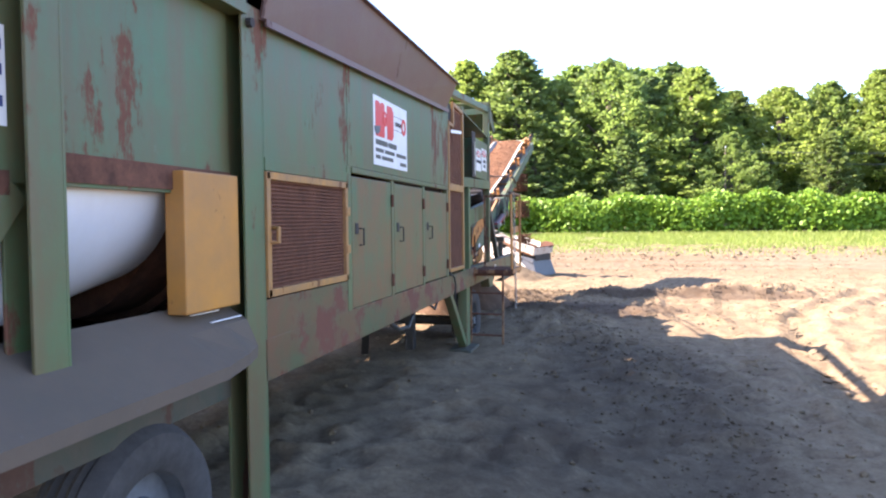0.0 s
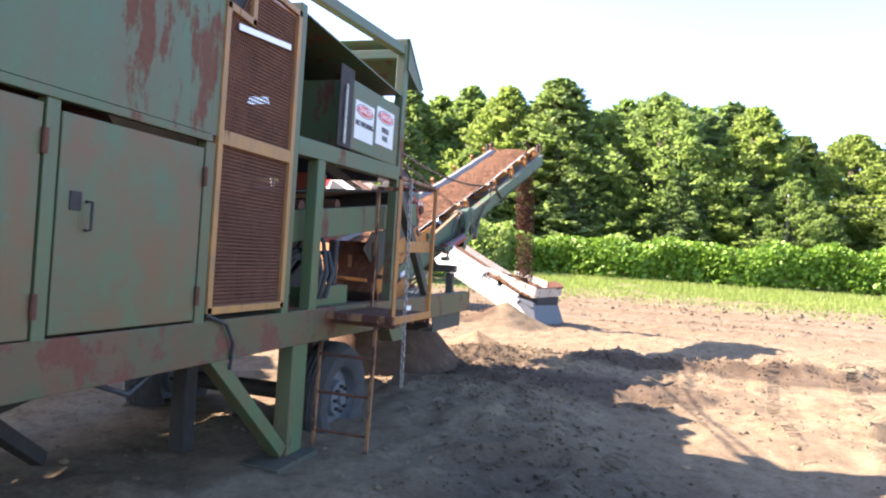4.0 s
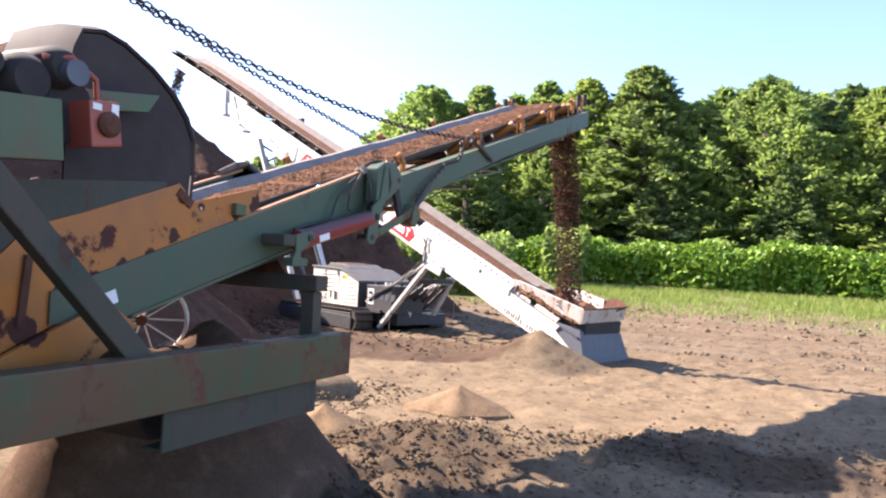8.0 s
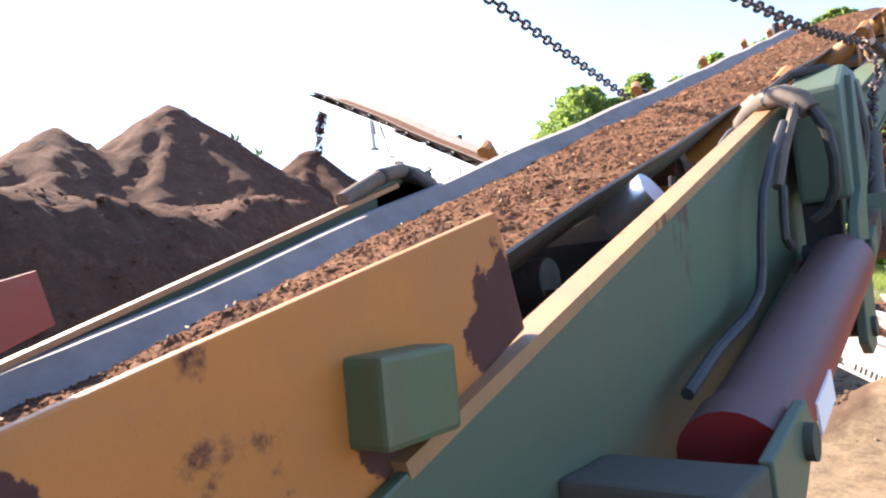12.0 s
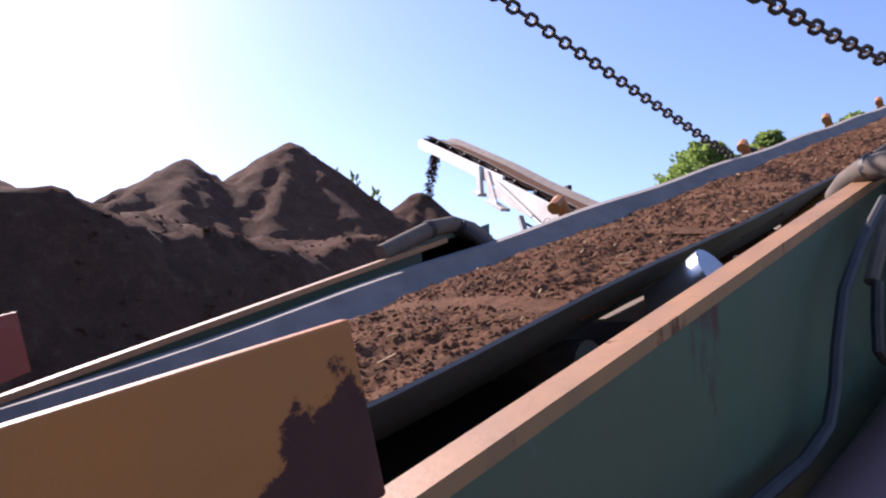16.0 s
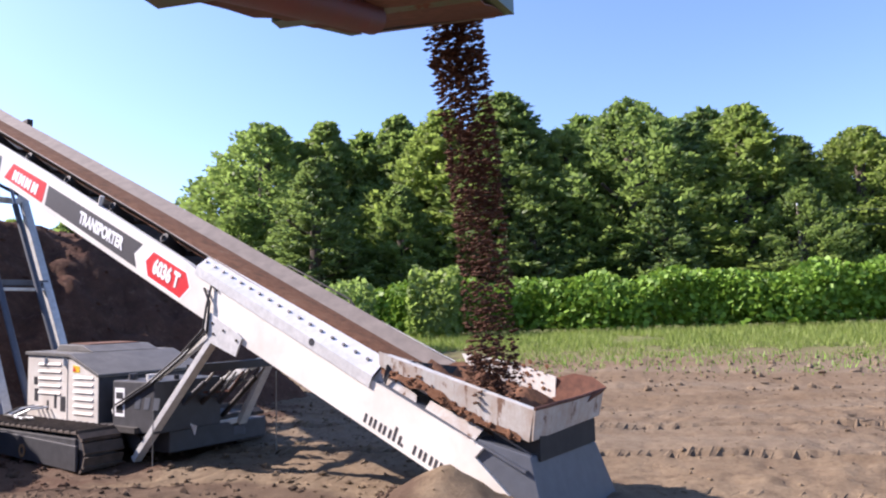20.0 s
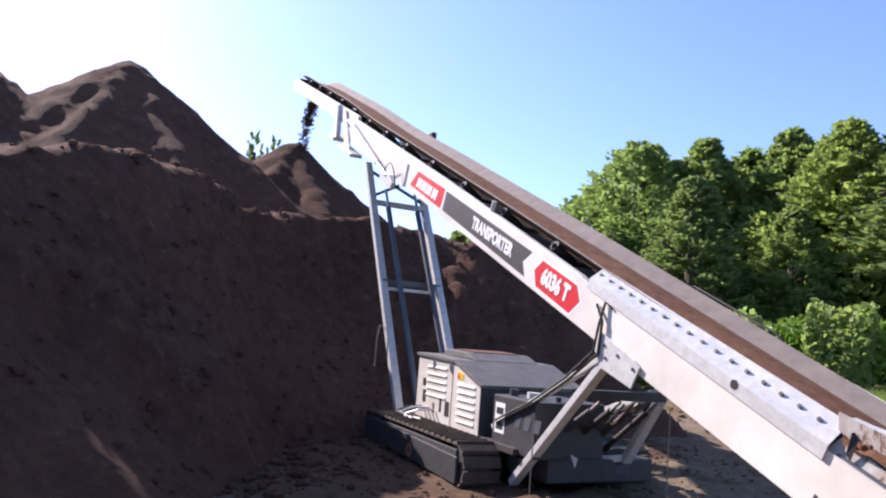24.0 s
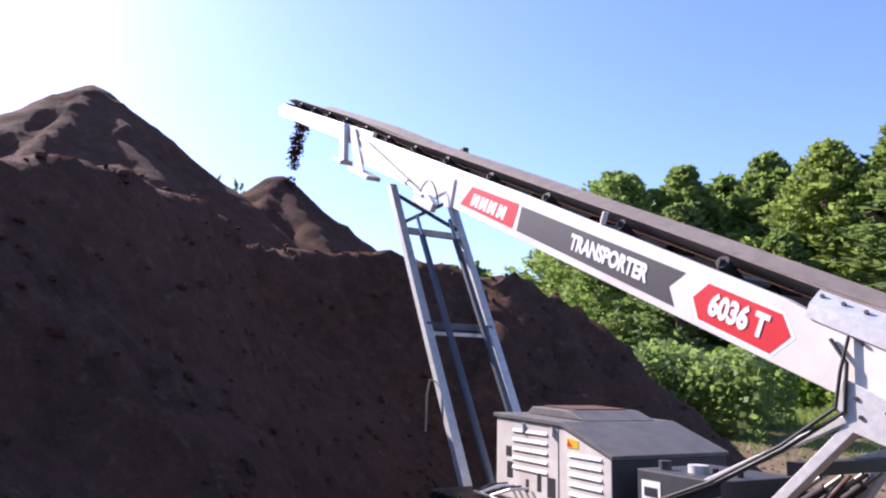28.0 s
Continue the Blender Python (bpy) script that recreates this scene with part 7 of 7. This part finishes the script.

**SHORT EXERCISE**
Repeat the material above word for word, please, apart from its images.

**ANSWER IN FULL**
0.0 s
4.0 s
8.0 s
12.0 s
16.0 s
20.0 s
24.0 s
28.0 s
Continue the Blender Python (bpy) script that recreates this scene with part 7 of 7. This part finishes the script.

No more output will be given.